Wang Hui, an associate research fellow with the Northeast Asia Research Center of Jilin, told the Global Times that the apparently increasing exchanges on law enforcement and judicial cooperation are a result of Xi's visit to North Korea in June and the North Korean leader Kim Jong-un's four visits to China since March 2018.

"Both leaders stressed the need and willingness to strengthen Party communication and people-to-people exchanges in their meetings. Cooperation on law is an expansion of Party exchanges and shows pragmatism in bilateral ties," Wang said.

A source from China's Ministry of Public Security told the Global Times that law cooperation between the two countries is just the beginning.

Wang noted that a possible purpose of the MPS' visit was to seek a solution for North Korean escapees.

"A sensitive issue between China and North Korea is defectors attempting to escape North Korea through China. The two sides might discuss joint efforts to solve the issue," Wang told the Global Times.

Keen to learn from Beijing

Indicators of warming relations between China and North Korea are not hard to find these days, especially after Xi's visit in June, analysts observed. 

During his visit, Xi emphasized the need to strengthen high-level contact to guide the development of bilateral relations. He also said that China is ready to work with North Korea to conduct exchanges and cooperate in such fields as education, health, sports, media and youth, the Xinhua News Agency reported.

Meanwhile, Kim said that his country is willing to learn more experience from China and will endeavor to develop the economy and improve its people's livelihood, said the report.

An anonymous Chinese diplomat told the Global Times that governmental exchanges between China and North Korea are to implement the consensus between the two leaders. 

In mid-July, the Information Department of China's Foreign Ministry, and a group of media representatives, paid a visit to North Korea, which was the first official visit of Chinese delegations after Xi's visit.

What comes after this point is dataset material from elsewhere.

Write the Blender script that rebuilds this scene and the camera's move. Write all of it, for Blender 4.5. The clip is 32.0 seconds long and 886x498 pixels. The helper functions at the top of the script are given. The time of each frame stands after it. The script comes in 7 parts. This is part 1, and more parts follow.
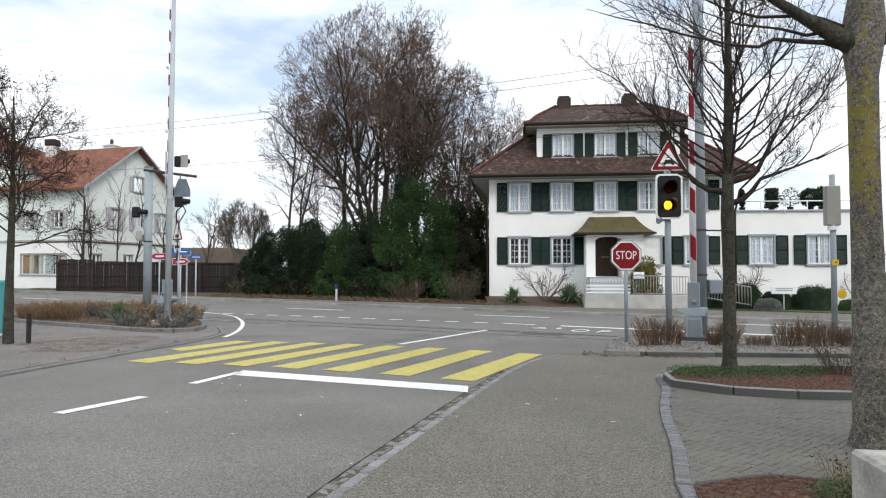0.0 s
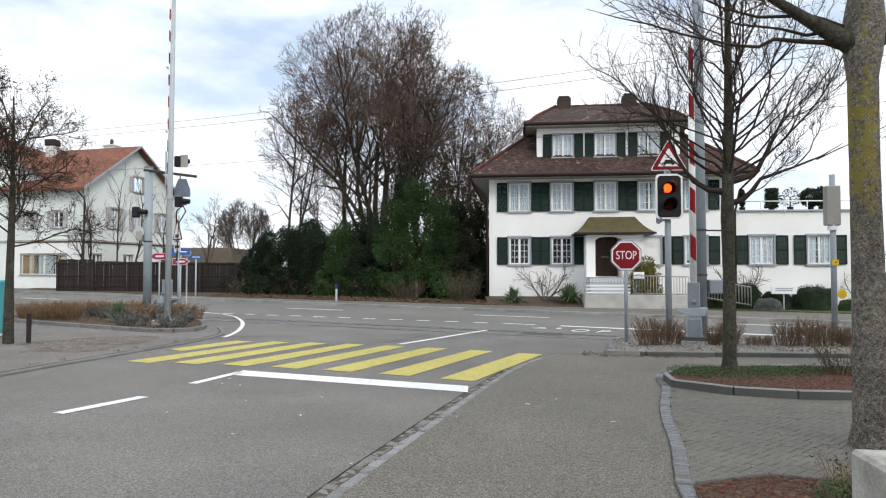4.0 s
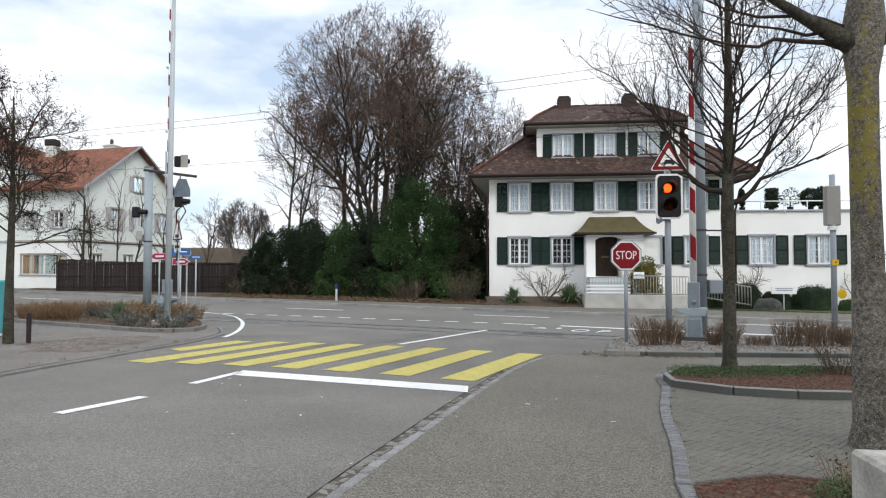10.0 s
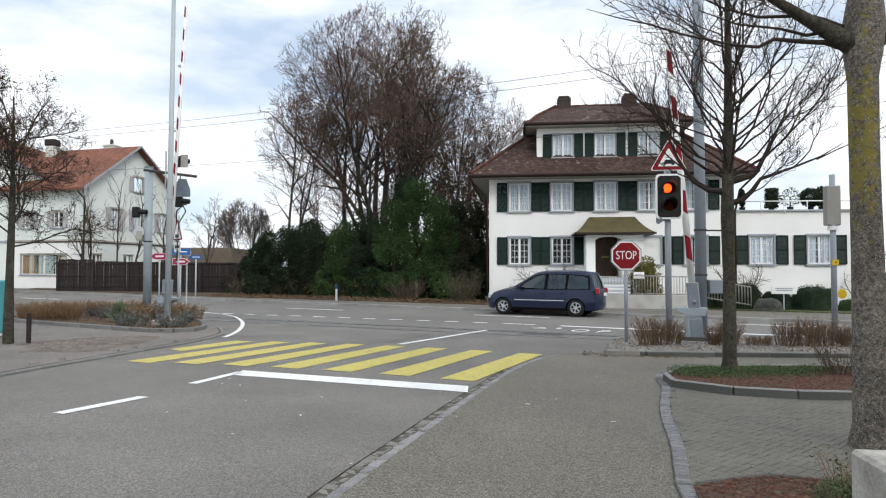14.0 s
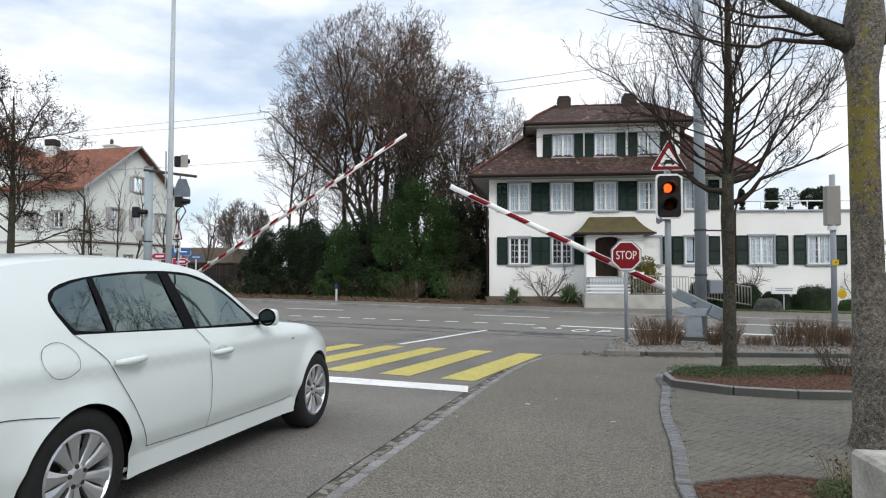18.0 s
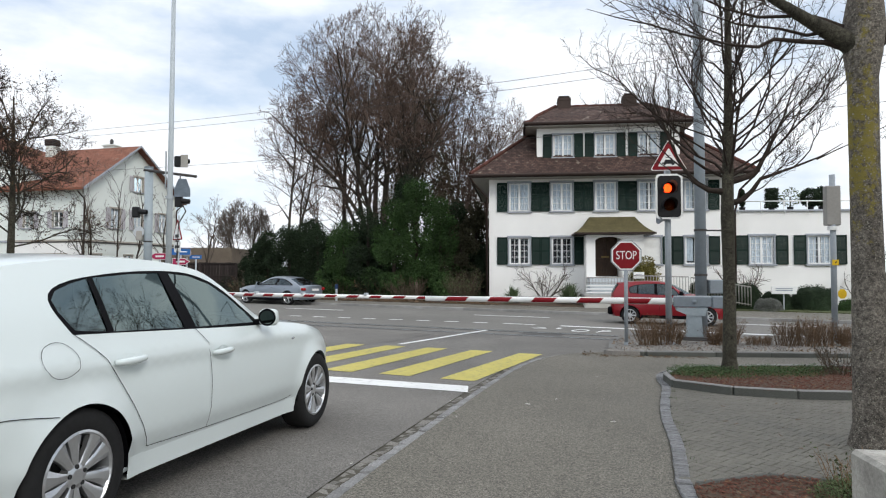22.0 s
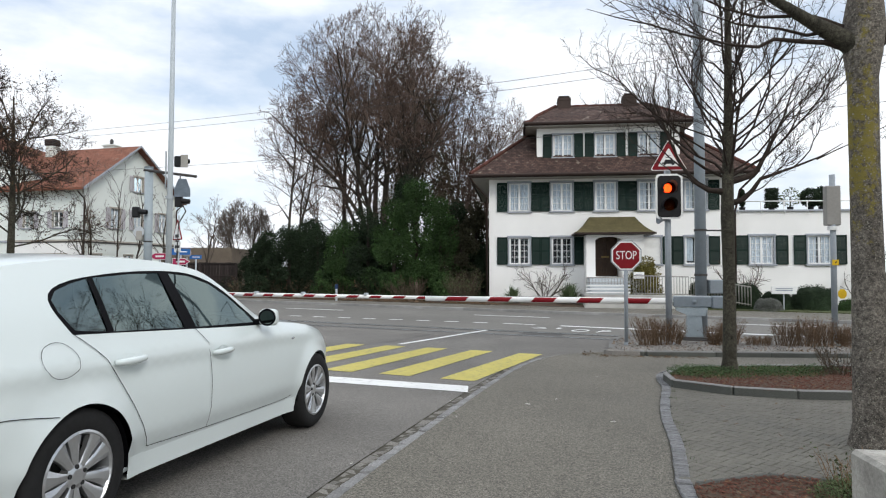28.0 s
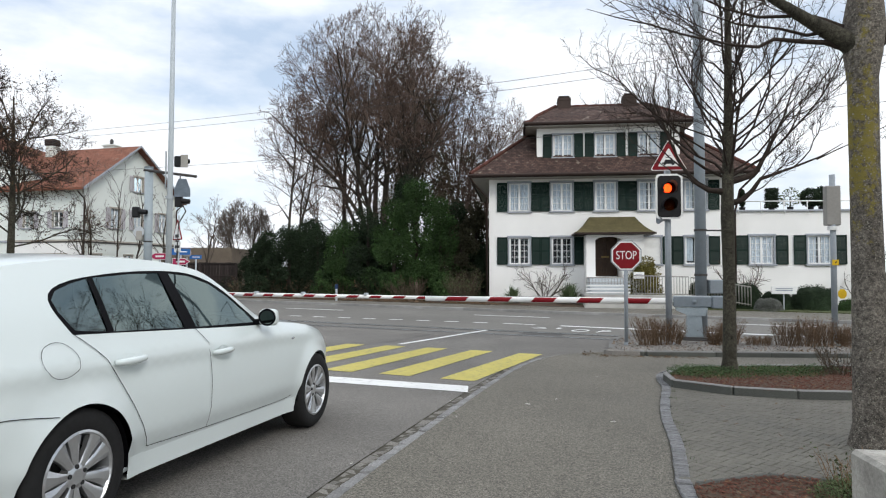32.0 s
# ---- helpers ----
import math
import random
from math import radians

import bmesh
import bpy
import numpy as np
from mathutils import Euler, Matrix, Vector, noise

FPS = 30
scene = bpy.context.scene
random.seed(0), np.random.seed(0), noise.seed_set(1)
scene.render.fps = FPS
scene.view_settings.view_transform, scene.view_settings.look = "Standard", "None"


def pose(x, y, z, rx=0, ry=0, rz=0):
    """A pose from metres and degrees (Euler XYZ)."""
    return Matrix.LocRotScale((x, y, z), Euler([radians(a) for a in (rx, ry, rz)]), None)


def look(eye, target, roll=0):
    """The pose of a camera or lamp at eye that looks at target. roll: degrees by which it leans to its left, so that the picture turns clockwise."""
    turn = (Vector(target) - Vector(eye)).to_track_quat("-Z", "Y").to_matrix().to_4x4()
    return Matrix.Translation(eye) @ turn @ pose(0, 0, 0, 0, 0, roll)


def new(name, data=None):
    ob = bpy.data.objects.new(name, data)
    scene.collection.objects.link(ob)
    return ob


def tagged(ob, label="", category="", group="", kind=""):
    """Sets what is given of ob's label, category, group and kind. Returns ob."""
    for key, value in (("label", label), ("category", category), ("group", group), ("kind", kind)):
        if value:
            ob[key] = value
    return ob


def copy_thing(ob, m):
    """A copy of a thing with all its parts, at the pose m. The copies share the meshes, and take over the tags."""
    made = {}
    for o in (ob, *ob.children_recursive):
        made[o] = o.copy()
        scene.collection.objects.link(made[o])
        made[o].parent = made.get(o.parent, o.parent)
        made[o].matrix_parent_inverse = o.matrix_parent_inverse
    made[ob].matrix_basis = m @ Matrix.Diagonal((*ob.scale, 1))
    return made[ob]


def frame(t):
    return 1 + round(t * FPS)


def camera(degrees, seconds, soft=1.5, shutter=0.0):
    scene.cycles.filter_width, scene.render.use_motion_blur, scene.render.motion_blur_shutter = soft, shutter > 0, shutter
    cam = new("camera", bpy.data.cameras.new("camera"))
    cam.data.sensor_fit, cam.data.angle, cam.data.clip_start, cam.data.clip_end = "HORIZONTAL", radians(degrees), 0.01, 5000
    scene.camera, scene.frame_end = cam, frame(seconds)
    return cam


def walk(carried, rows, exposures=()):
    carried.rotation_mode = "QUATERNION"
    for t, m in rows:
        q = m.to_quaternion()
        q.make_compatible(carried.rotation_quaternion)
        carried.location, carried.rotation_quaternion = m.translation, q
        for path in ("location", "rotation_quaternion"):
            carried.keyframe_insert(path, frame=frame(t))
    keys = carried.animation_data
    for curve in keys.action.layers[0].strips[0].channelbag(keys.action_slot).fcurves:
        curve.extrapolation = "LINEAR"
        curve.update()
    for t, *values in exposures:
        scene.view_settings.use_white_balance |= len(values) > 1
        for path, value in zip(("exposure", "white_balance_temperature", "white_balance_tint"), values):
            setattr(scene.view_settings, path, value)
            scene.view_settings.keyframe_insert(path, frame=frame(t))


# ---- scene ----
from mathutils.geometry import delaunay_2d_cdt

cam = camera(68.6, 32.0, soft=1.15)
EYE = (0.0, 0.0, 1.25)
CAM_POSE = pose(*EYE, 91.94, 0, 0)
walk(cam, [(0.0, CAM_POSE), (32.0, CAM_POSE)], exposures=[(0.0, 0.53), (8.0, 0.48), (14.0, 0.44), (17.5, 0.38), (32.0, 0.38)])

# ---- light: a bright overcast sky with broken cloud, a soft sun behind the camera's right shoulder ----
SUN_EL, SUN_AZ = 38.0, 142.0
world = bpy.data.worlds.new("overcast_sky")
scene.world = world
world.use_nodes = True
wn, wl = world.node_tree.nodes, world.node_tree.links
wn.clear()
w_out = wn.new("ShaderNodeOutputWorld")
w_bg = wn.new("ShaderNodeBackground")
w_sky = wn.new("ShaderNodeTexSky")
w_sky.sky_type = "NISHITA"
w_sky.sun_disc = False
w_sky.sun_elevation, w_sky.sun_rotation = radians(SUN_EL), radians(SUN_AZ)
w_co = wn.new("ShaderNodeTexCoord")
w_map = wn.new("ShaderNodeMapping")
w_map.inputs["Scale"].default_value = (1.0, 1.0, 2.6)
w_map.inputs["Location"].default_value = (3.1, 1.7, 0.4)
w_n1 = wn.new("ShaderNodeTexNoise")
w_n1.inputs["Scale"].default_value, w_n1.inputs["Detail"].default_value, w_n1.inputs["Roughness"].default_value = 2.6, 7.0, 0.55
w_ramp = wn.new("ShaderNodeValToRGB")
w_ramp.color_ramp.elements[0].position, w_ramp.color_ramp.elements[0].color = 0.36, (0, 0, 0, 1)
w_ramp.color_ramp.elements[1].position, w_ramp.color_ramp.elements[1].color = 0.56, (1, 1, 1, 1)
w_n2 = wn.new("ShaderNodeTexNoise")
w_n2.inputs["Scale"].default_value, w_n2.inputs["Detail"].default_value = 4.5, 6.0
w_cloud = wn.new("ShaderNodeMix")
w_cloud.data_type = "RGBA"
w_cloud.inputs["A"].default_value = (8.6, 9.1, 9.9, 1)
w_cloud.inputs["B"].default_value = (11.2, 11.4, 11.7, 1)
w_blue = wn.new("ShaderNodeMix")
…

Zhang Lingyun from Phoenix TV, a member of the delegation, told the Global Times that three North Korean media outlets said that they want Chinese media to report on what's really going on in North Korea. Zhang said that the country is changing in many aspects compared with her previous business trips there. Zhang said that many hotels which receive foreign guests provide Wi-Fi and charge less for the service, and taxis are quite popular in downtown Pyongyang. 

Zhang noted that the North Korean economy is still affected by international sanctions, with slow development in tourism and economic projects.

An Guoshan, a deputy dean at the Northeast Asia Research Institute of Yanbian University, revealed that North Korea is eager to learn from China's laws regarding economic development during the initial stages of China's reform and opening-up, such as on land and taxation. 

"Obviously, North Korea wants to draw from China's experience in the development of their legal system and opening-up. The country does not have sufficient laws. Meanwhile, due to intertwined interests between different government organs, laws and regulations are difficult to enforce," An told the Global Times.

An believes that North Korea is bound to develop economy as Kim announced a strategic shift toward economic development in 2018. 

Now, the nuclear issue is still pending in the Korean Peninsula despite three meetings between Kim and the US President Donald Trump. The two countries are mired in a diplomatic impasse, disagreeing about what each side should concede.

Since the nuclear issue cannot be solved easily, a better option for North Korea is to focus on economic development and strengthening cooperation with traditional allies such as China and Russia, experts said.

"As Trump gears up for his 2020 re-election campaign, so long as there is no nuclear weapons or ICBM testing in North Korea and the peninsula is quiet, the US will accept the status quo. In the meantime, Pyongyang is looking to erode sanctions and shore up relations in the region, especially with China and Russia," said Robert A. Manning, a senior fellow of the Brent Scowcroft Center for International Security at the Washington-based Atlantic Council.